For some Jewish parents, carpooling children to the Hebrew school was their primary form of involvement in Jewish life, with home life including very little Jewish practice. Critics have argued that one of the messages communicated in these years was that Judaism is for children, and certainly not a great heritage worth taking seriously as adults.

Meanwhile, the defeat of the Nazis in World War II and the emergence of information about the Holocaust did much to destabilize the antisemitism of prior decades. Jews were now seen as patriotic Americans and full members of American society. The vehicle for this acceptance was a new model of pluralism in America, based on religious difference rather than cultural division, and most prominently articulated by an American Jew named Will Herberg in his 1955 book, Protestant, Catholic, Jew: A Study in American Religious Sociology. Herberg’s thesis was that immigrants of various types had assimilated into American life by shedding their ethnic particularities in favor of religious identification. Religious pluralism within a Judeo-Christian framework became the engine for a revival in American religion, Judaism included.

The reformulation of Judaism as a religion was accompanied by a new burst of Jewish intellectual activity. Based in New York City, Jewish writers, critics, and other public intellectuals came into prominence. These included Morris Raphael Cohen, Horace Kallen, Will Herberg, Irving Howe, and Nathan Glazer, all secular thinkers who observed religious life but took little part in it themselves. That same year, a classic in American Jewish theology also appeared: Rabbi Abraham Joshua Heschel’s Man Is Not Alone. Heschel, a refugee from Germany who became a professor of Jewish thought and mysticism at Jewish Theological Seminary, was the first major proponent of religious existentialism and Hasidic spirituality in America. He became the mentor and guide to two generations of American rabbis, and even gained some measure of public fame by marching with Martin Luther King, Jr. in Selma, Alabama in 1965.

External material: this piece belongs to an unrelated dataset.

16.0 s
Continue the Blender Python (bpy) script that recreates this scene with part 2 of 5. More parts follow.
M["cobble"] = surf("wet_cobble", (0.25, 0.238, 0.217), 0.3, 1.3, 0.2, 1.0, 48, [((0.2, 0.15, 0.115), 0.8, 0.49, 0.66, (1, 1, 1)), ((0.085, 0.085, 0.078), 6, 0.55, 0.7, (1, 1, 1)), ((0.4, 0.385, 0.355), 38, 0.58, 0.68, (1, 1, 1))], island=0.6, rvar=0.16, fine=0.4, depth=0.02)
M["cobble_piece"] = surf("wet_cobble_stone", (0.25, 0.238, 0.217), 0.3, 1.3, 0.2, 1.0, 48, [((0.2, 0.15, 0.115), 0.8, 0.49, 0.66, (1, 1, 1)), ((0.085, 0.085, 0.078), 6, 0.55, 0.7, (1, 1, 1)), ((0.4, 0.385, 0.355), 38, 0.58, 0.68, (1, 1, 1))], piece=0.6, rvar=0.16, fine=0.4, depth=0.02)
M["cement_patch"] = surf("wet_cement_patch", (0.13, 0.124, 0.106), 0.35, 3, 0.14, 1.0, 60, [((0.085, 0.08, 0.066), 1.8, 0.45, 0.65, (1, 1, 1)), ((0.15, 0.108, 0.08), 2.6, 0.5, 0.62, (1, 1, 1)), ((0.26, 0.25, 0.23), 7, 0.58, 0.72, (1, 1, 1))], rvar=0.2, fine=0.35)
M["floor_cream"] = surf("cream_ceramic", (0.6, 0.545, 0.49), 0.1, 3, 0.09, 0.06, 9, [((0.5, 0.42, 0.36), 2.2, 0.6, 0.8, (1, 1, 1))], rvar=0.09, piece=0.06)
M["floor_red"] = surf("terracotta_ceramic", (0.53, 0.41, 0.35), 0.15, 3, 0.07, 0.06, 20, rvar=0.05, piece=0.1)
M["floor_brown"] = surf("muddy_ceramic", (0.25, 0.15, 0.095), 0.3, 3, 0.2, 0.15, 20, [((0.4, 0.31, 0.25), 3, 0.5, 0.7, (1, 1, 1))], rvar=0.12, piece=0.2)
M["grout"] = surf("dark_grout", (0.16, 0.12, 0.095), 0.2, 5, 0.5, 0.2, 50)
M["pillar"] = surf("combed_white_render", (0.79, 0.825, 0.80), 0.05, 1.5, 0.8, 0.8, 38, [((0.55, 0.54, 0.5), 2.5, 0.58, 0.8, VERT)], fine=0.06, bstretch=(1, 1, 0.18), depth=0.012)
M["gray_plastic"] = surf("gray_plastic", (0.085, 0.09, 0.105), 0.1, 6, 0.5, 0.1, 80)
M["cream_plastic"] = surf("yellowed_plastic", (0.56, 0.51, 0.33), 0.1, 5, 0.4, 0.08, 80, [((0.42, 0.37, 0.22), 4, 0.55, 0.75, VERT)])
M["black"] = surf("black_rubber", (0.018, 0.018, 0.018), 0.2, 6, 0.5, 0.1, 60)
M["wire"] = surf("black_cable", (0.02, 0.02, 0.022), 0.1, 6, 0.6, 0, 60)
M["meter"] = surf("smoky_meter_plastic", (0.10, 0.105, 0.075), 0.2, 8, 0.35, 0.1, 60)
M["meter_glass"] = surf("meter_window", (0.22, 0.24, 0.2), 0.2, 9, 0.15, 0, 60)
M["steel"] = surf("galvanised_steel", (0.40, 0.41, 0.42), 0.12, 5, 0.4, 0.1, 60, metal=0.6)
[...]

This postwar Jewish revival emerged on two levels: the popular and the elite. On the popular level, American Jews moved to suburbia and divested Judaism of much of its cultural energy by building synagogues they did not regularly attend. In the elite sphere, rabbinic teachers conceptualized a new modern Judaism independent of the European culture that had been destroyed in the Holocaust. In both cases, the view of Judaism as a religious tradition was preferred over that of Judaism as a culture or civilization. Yet the two new cultural centers of world Jewish civilization were then in the making: a developing state of Israel and a religiously reawakened United States.